Useful in certain situations
“Because of its potential to host take-all rye is not a break crop, but it does bridge the gap between wheat and barley, with a higher gross margin in most second cereal situations.
“Although it will never compete with first wheats in terms of profitability, it may have a useful role on farms that struggle to produce second wheats, particularly as more open crops provide an opening for grass weeds.
“The other role for rye is where growers want a cereal which is earlier to harvest than second wheat and spreads the workload at a time of peak demand for labour and machinery.
“The seed cost of hybrid rye is the same as for hybrid barley, both around £110/ha, with actual variable costs of approximately £385/ha for hybrid rye and £475/ha for hybrid barley. Yields are broadly similar with rye having the advantage more often than not, but its nitrogen requirement is significantly lower than that of wheat or barley. Hybrid rye is deep rooting and a good scavenger of nitrogen from a previous wheat crop, so we suggest budgeting to apply 120kgN/ha. That makes rye a good option for farming businesses which are looking to reduce their nitrogen use and carbon footprint.
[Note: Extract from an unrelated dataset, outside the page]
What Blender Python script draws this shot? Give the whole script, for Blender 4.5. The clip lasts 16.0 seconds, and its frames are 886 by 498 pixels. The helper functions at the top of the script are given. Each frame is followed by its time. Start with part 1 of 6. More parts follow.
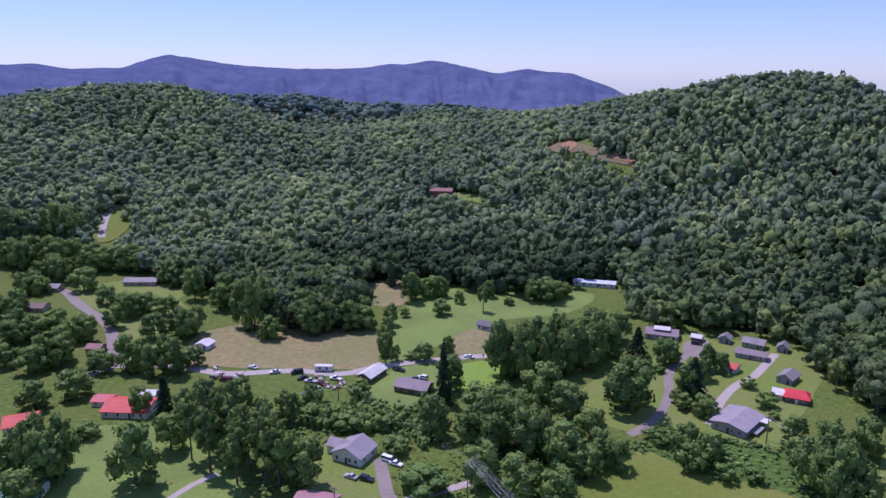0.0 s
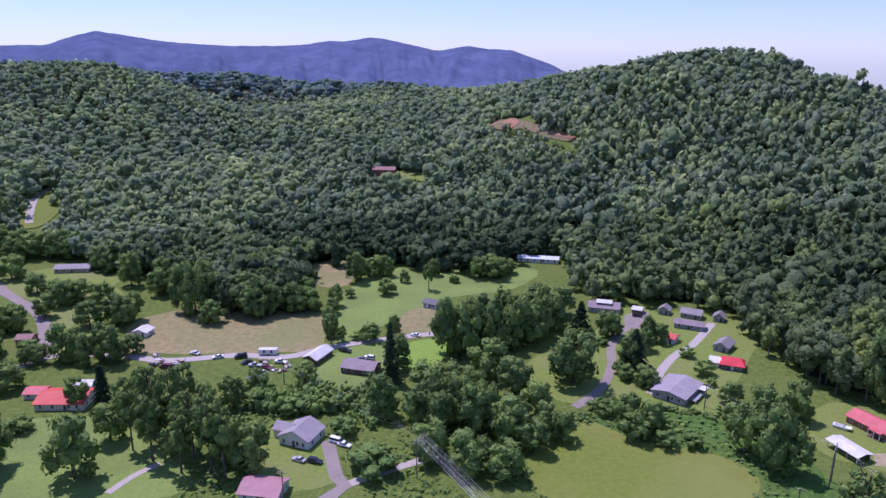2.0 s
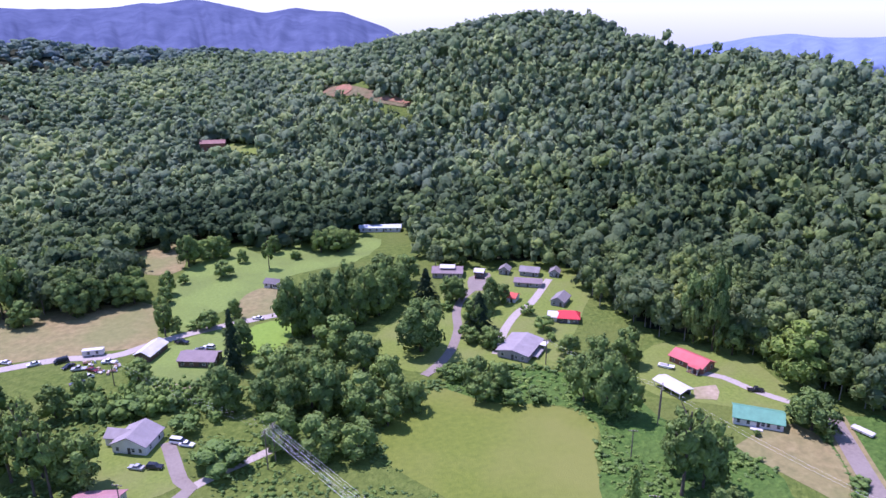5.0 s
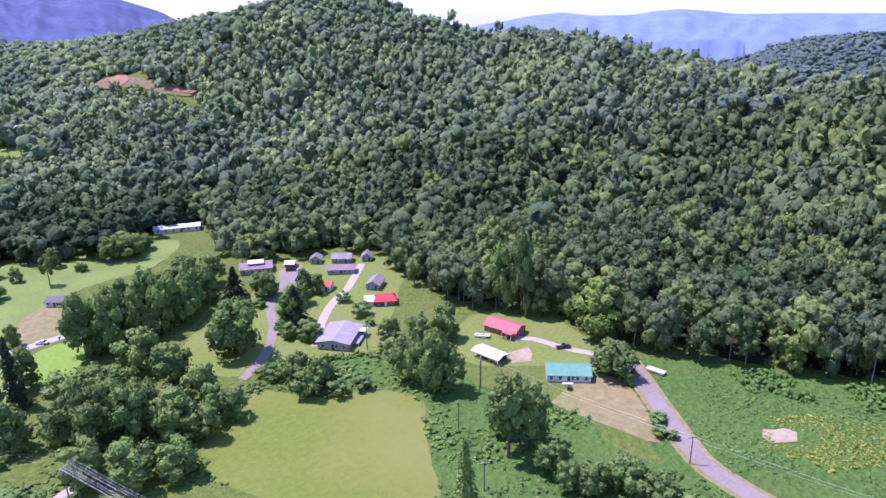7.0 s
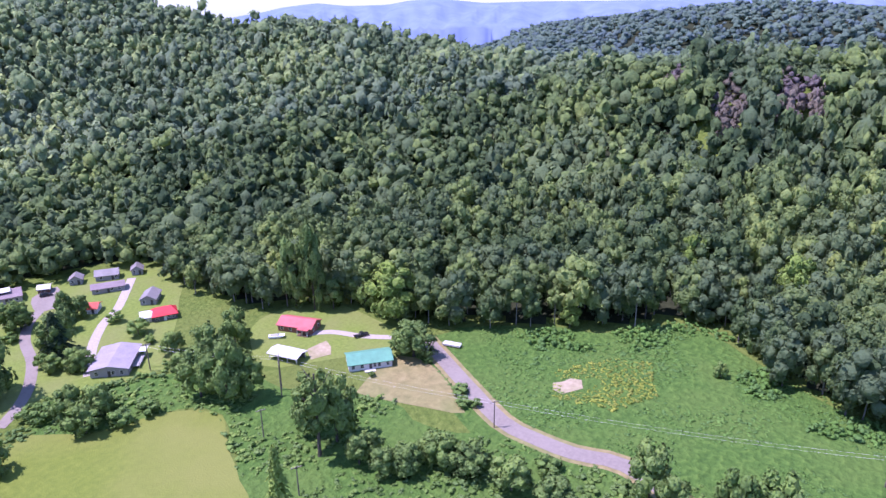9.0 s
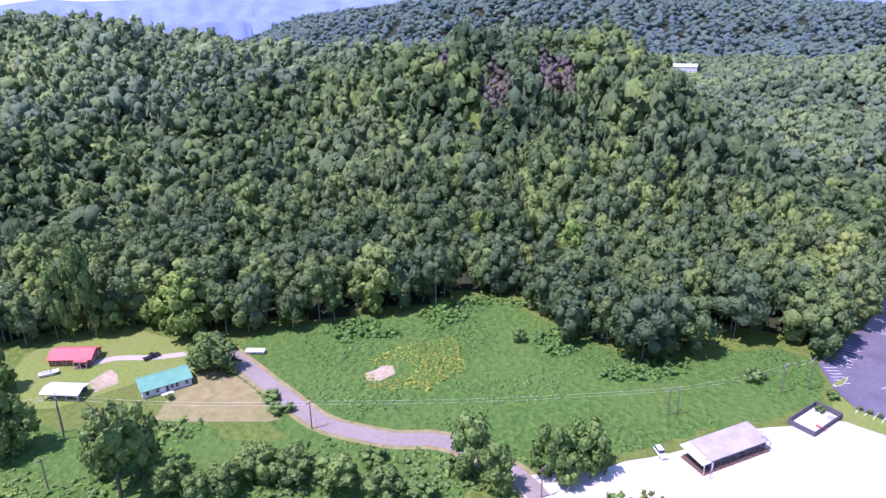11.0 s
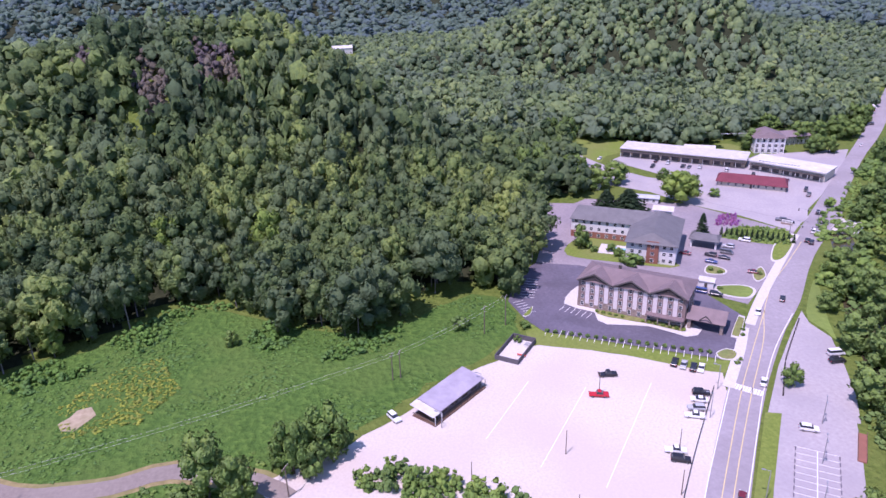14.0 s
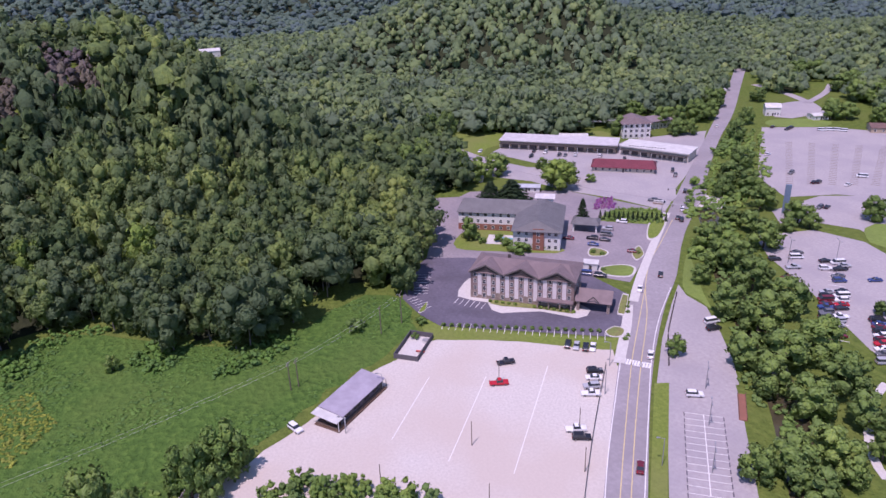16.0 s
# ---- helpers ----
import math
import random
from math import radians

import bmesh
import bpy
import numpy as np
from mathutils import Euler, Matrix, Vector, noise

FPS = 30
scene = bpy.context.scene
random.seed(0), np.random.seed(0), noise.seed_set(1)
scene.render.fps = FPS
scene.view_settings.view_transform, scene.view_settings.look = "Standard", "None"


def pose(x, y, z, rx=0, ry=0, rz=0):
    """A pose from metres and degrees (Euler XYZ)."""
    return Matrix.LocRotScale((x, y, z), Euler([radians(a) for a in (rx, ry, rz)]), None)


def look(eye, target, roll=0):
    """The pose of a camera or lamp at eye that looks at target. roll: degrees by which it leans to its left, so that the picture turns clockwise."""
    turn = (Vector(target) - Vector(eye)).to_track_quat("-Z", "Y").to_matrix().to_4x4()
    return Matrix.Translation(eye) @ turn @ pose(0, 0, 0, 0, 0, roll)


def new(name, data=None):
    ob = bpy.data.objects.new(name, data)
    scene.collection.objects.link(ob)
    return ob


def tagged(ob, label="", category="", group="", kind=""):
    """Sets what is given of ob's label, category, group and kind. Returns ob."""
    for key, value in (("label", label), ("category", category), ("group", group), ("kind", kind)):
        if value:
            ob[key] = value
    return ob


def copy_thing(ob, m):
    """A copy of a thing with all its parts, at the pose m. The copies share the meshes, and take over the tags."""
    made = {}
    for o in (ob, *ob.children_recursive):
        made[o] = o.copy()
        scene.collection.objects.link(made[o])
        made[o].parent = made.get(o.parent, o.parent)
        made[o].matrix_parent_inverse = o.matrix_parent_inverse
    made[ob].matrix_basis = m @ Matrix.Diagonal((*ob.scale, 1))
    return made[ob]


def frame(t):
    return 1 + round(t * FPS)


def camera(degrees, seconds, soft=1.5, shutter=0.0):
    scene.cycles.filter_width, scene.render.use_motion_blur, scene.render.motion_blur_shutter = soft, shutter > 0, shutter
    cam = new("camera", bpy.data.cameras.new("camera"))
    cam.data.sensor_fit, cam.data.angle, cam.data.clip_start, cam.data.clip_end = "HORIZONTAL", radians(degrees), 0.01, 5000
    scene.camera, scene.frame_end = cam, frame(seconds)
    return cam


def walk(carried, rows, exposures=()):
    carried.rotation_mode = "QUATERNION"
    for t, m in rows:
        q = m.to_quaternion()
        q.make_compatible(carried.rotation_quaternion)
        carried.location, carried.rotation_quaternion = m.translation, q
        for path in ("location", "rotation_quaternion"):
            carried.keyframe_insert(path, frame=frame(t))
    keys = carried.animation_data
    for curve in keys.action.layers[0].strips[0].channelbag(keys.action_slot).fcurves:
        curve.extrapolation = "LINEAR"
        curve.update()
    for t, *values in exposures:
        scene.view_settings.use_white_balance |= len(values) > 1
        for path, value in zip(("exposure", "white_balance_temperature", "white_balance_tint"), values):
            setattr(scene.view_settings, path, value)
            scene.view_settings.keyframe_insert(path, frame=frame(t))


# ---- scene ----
# seconds, place in metres, then yaw, pitch and roll in degrees
cam = camera(63.86, 16.0)
ROWS = [
    (0.0, -31.60, 24.63, 122.78, -4.15, -14.02, 0.20),
    (0.5, -31.52, 24.88, 122.71, -4.56, -14.45, 0.19),
    (1.0, -31.45, 25.15, 122.62, -5.59, -14.87, 0.19),
    (1.5, -31.40, 25.46, 122.51, -7.21, -15.30, 0.19),
    (2.0, -31.36, 25.82, 122.41, -8.76, -15.72, 0.18),
    (2.5, -31.26, 26.26, 122.35, -10.35, -16.16, 0.14),
    (3.0, -31.02, 26.79, 122.40, -12.07, -16.62, 0.08),
    (5.5, -27.08, 31.32, 124.39, -25.85, -19.17, -0.25),
    (6.0, -26.64, 32.21, 124.28, -30.70, -19.47, -0.42),
    (6.5, -26.30, 33.03, 124.04, -34.27, -19.72, -0.49),
    (7.0, -25.92, 33.84, 123.68, -37.73, -19.94, -0.55),
    (7.5, -25.48, 34.68, 123.19, -42.21, -20.16, -0.50),
    (8.0, -25.08, 35.50, 122.64, -47.32, -20.37, -0.52),
    (8.5, -24.67, 36.41, 122.07, -51.94, -20.58, -0.61),
    (11.0, -22.46, 41.81, 119.26, -74.46, -21.49, -0.77),
    (11.5, -21.75, 42.48, 118.73, -80.04, -21.72, -0.88),
    (12.0, -21.05, 42.98, 118.20, -85.30, -21.93, -1.11),
    (12.5, -20.37, 43.28, 117.70, -90.20, -22.17, -1.29),
    (13.0, -19.74, 43.44, 117.27, -94.11, -22.43, -1.46),
    (13.5, -19.20, 43.56, 116.91, -97.15, -22.64, -1.58),
    (14.0, -18.67, 43.66, 116.58, -100.61, -22.87, -1.73),
    (14.5, -18.12, 43.77, 116.28, -104.65, -23.13, -1.90),
    (15.0, -17.62, 43.94, 116.04, -108.20, -23.31, -2.01),
    (15.5, -17.18, 44.11, 115.85, -109.79, -23.29, -2.10),
    (16.0, -16.76, 44.27, 115.69, -110.44, -23.27, -2.11),
]
walk(cam, [(t, pose(x, y, z, 90 + pitch, 0, yaw) @ pose(0, 0, 0, 0, 0, roll)) for t, x, y, z, yaw, pitch, roll in ROWS],
     exposures=[(0.0, -0.44, 5600, 48), (3.0, -0.08, 5600, 49), (7.0, 0.43, 5600, 52), (11.0, 0.55, 5620, 51), (14.0, 0.0, 5930, 49), (16.0, -0.4, 6200, 47)])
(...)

“Hybrid rye is one of the most drought-tolerant crops available and well suited to lighter, drier soils, particularly in areas of low rainfall. On the other hand, there is no reason why it cannot be grown on heavier soils and more farming businesses in that situation are now considering rye.
“The other characteristic of rye is that it produces more straw than other cereals. Modern hybrids are not necessarily shorter than conventional varieties, but they are stiffer and still require a robust PGR program to maximise their potential.
“Currently, the biggest headwind for rye is that wheat and barley are so well established, which limits open market demand and therefore the crop’s potential. The longer-term goal must therefore be to develop more end uses for grain rye.”
It requires less agrochemical inputs and utilises nitrogen and phosphorus very efficiently, without compromising yields, which reduces growing costs.
Market potential for hybrid rye is growing
“Arable farmers badly need another cropping option,” confirms John Burgess, Hybrid Rye Product Manager for KWS UK. “As a plant breeder, we hear from many who are increasingly concerned about restricted diversity in current rotations and the lack of cropping alternatives. This is reflected in the 2020 AHDB Early Bird Survey, which takes place each autumn to assess national cropping intentions.
“The current survey, which covers 615,000ha, or 13% of the UK area for the crops surveyed, highlights that the oilseed rape area is set to decrease by 18%, to 312,000ha. This is largely due to anxieties around the agronomic risks, rising cost and reduced effectiveness of chemistry, variable yields, overall economic feasibility, and pest prevalence of this break crop. The largest decrease is in the East, where it has fallen by 19,000 hectares, and East Midlands, where it is down 33,000 hectares, both areas where the Cabbage Stem Flea Beetle can cause significant damage.
“The AHDB Early Bird Survey also highlights a 41% increase in the ‘other cereals’ category, which includes rye. Although the rye area is still relatively small, it will increase substantially because the grain has many potential markets, from feed and food manufacturing to use in the malting and distilling sectors.
“From an arable perspective, rye is a crop for the future and fits in well with the new UK agriculture bill because it has specific advantages over other cereals. The crop needs a third less water than wheat and will thrive in conditions or on soils where wheat and even barley may struggle. It requires less agrochemical inputs and utilises nitrogen and phosphorus very efficiently, without compromising yields, which reduces growing costs. Rye also has ultra-low take-all carryover and is aggressive in reducing blackgrass populations, making it an ideal second cereal or addition to all arable rotations.
“The latest hybrid rye varieties produce a high yield of grain, while the straw can make a valuable contribution to the bottom line. Growers sometimes question the higher cost of hybrid rye seed, but there is a ready market for rye straw, so a crop which produces 4 t/ha at £50 per tonne would cover the cost of seed twice over.
“Modern breeding has virtually eliminated rye’s former weakness, its susceptibility to ergot, and with in-built resistance through KWS’ PollenPlus technology, coupled with rhynchosporium and brown rust resistance, KWS hybrid rye varieties are agronomically secure.
“For pig producers, a major potential market, rye is a cheaper alternative to wheat and provides a range of key benefits. In Denmark, Germany, Russia, Poland, and Spain, for example, it is already an established component in rations and now an increasing number of producers in the UK are recognising the advantages of providing rye-rich feed, including improved gut health and behaviour. If that awareness can be further developed then feed compounders will be encouraged to use more in their rations, which would be a huge development in terms of rye’s potential for arable farms. We are working towards that situation and feeding trials are ongoing.”